En fait, c’est dans son incertitude même que réside largement la valeur de la philosophie. Celui qui ne s’y est pas frotté traverse l’existence comme un prisonnier : prisonnier des préjugés du sens commun, des croyances de son pays ou de son temps, de convictions qui ont grandi en lui sans la coopération ni le consentement de la raison. Tout dans le monde lui paraît aller de soi, tant les choses sont pour lui comme ceci et pas autrement, tant son horizon est limité ; les objets ordinaires ne le questionnent pas, les possibilités peu familières sont refusées avec mépris. Mais […] à peine commençons-nous à philosopher que même les choses de tous les jours nous mettent sur la piste de problèmes qui restent finalement sans réponse. Sans doute la philosophie ne nous apprend-elle pas de façon certaine la vraie solution aux doutes qu’elle fait surgir : mais elle suggère des possibilités nouvelles, elle élargit le champ de la pensée en la libérant de la tyrannie de l’habitude. Elle amoindrit notre impression de savoir ce que sont les choses; mais elle augmente notre connaissance de ce qu’elles pourraient être; elle détruit le dogmatisme arrogant de ceux qui n’ont jamais traversé le doute libérateur, et elle maintient vivante notre faculté d’émerveillement en nous montrant les choses familières sous un jour inattendu.

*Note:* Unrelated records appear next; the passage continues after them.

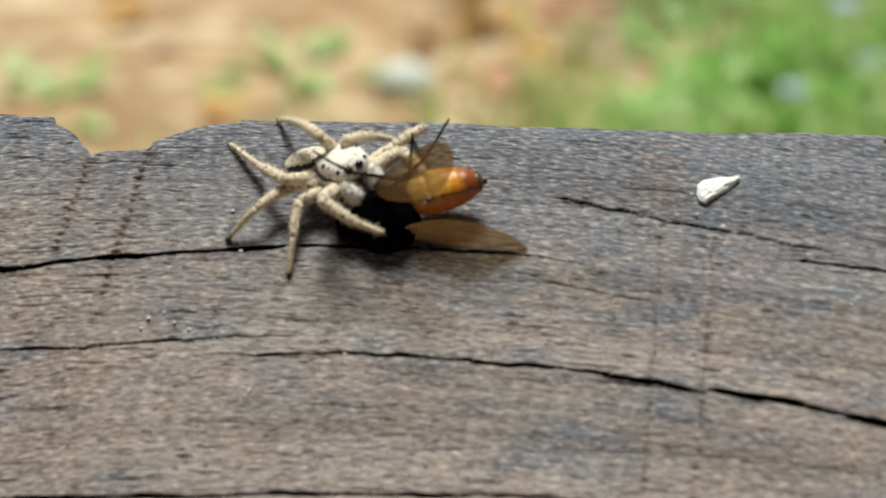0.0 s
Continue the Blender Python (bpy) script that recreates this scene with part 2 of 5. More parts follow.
WOOD, POST = mat_weathered_wood(), mat_post_wood()
CARAPACE, ABDOMEN, LEG, THIGH = mat_carapace(), mat_abdomen(), mat_leg(), mat_leg("thigh_hair", True)
EYE = mat_plain("eye_lens", (0.004, 0.004, 0.005), (0.01, 0.009, 0.008), 2, 0.06, 0.0)
WHITE_HAIR = mat_plain("pale_hair", (0.55, 0.51, 0.45), (0.90, 0.87, 0.82), 4, 0.85, 0.5)
JAW = mat_plain("jaw_shell", (0.03, 0.018, 0.012), (0.10, 0.06, 0.04), 3, 0.3)
BELLY = mat_plain("underside_hair", (0.10, 0.08, 0.065), (0.42, 0.36, 0.30), 3, 0.85, 0.5)
HIP = mat_leg("hip_hair", True)
TUFT = mat_plain("claw_tuft", (0.008, 0.007, 0.006), (0.03, 0.025, 0.02), 5, 0.9)
FLY_BLACK = mat_plain("fly_shell", (0.001, 0.0012, 0.0016), (0.003, 0.0034, 0.004), 3, 0.6, 0.3, Specular_IOR_Level=0.0)
FLY_LEG = mat_plain("fly_leg_shell", (0.004, 0.0035, 0.0035), (0.014, 0.011, 0.009), 4, 0.5, Specular_IOR_Level=0.06)
FLY_EYE = mat_plain("fly_eye_shell", (0.006, 0.003, 0.003), (0.018, 0.006, 0.005), 12, 0.45, 0.5, Specular_IOR_Level=0.02)
FLY_ABDOMEN, WING = mat_fly_abdomen(), mat_wing()
VEIN = mat_plain("wing_vein", (0.05, 0.025, 0.01), (0.12, 0.06, 0.025), 3, 0.5)
CHIP = mat_plain("white_chip", (0.78, 0.80, 0.80), (0.93, 0.94, 0.94), 1.5, 0.6, 0.4, 0.0001)
FLECK = mat_plain("pale_fleck", (0.45, 0.40, 0.34), (0.80, 0.76, 0.70), 2, 0.8)
SOIL = mat_ground()
GRASS = mat_leafy("grass_blade", (0.18, 0.38, 0.08), (0.52, 0.70, 0.26), (0.86, 0.88, 0.60))
BROAD = mat_leafy("broad_leaf", (0.03, 0.22, 0.02), (0.11, 0.47, 0.05), (0.38, 0.72, 0.22), 0.3, 0.5)
HERB = mat_leafy("herb_leaf", (0.22, 0.46, 0.11), (0.54, 0.73, 0.32), (0.84, 0.90, 0.66), 0.4)
DRY_TAN = mat_plain("dry_leaf_tan", (0.50, 0.36, 0.20), (0.78, 0.63, 0.42), 0.03, 0.7, 0.4, 0.002)
DRY_ORANGE = mat_plain("dry_leaf_orange", (0.70, 0.42, 0.14), (0.92, 0.68, 0.32), 0.03, 0.6, 0.4, 0.002)
DRY_PINK = mat_plain("dry_leaf_pink", (0.66, 0.42, 0.30), (0.90, 0.72, 0.58), 0.03, 0.6, 0.4, 0.002)
DRY_BROWN = mat_plain("dry_leaf_brown", (0.32, 0.19, 0.085), (0.52, 0.33, 0.16), 0.03, 0.7, 0.4, 0.002)
DARK_LITTER = mat_plain("damp_leaf", (0.17, 0.09, 0.035), (0.33, 0.18, 0.07), 0.03, 0.7, 0.4, 0.002)
WEED = mat_leafy("weed_leaf", (0.13, 0.38, 0.06), (0.40, 0.66, 0.20), (0.76, 0.88, 0.50), 0.35, 0.5)
DRY_RED = mat_plain("dry_leaf_rust", (0.62, 0.34, 0.20), (0.80, 0.50, 0.32), 0.03, 0.6, 0.4, 0.002)
YELLOW = mat_plain("yellow_petal", (0.72, 0.58, 0.03), (0.85, 0.78, 0.10), 0.1, 0.5)
BLUE = mat_plain("blue_petal", (0.22, 0.30, 0.52), (0.45, 0.52, 0.72), 0.1, 0.5)
CANE = mat_plain("dry_cane", (0.80, 0.48, 0.20), (0.90, 0.64, 0.34), 0.02, 0.6, 0.4, 0.002)
STONE = mat_plain("pale_stone", (0.52, 0.55, 0.52), (0.76, 0.79, 0.76), 0.03, 0.9, 0.4, 0.004)


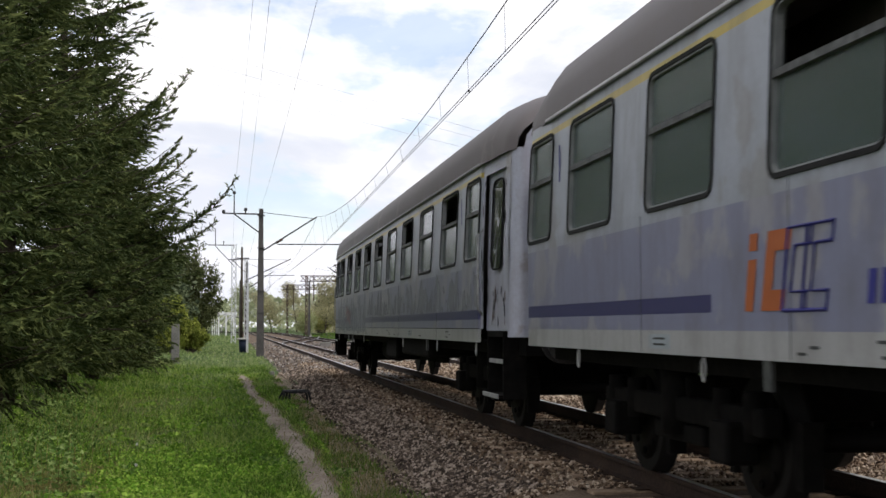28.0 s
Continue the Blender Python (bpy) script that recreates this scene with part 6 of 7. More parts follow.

Mais à côté de cette fonction d’ouverture au possible, la philosophie tire sa valeur – et peut-être est-ce là sa valeur la plus haute – de la grandeur des objets qu’elle contemple, et de la libération à l’égard de la sphère étroite des buts individuels que cette contemplation induit. La vie de l’homme naturel est bornée par l’horizon de ses intérêts privés : sa famille, ses amis peuvent y être compris, mais le monde extérieur n’y est perçu que comme une aide ou un obstacle au cercle étroit de ses désirs.
Bertrand RUSSELL. Problèmes de philosophie, traduction François Rivenc, Paris, Payot, 1912, pp. 180-181.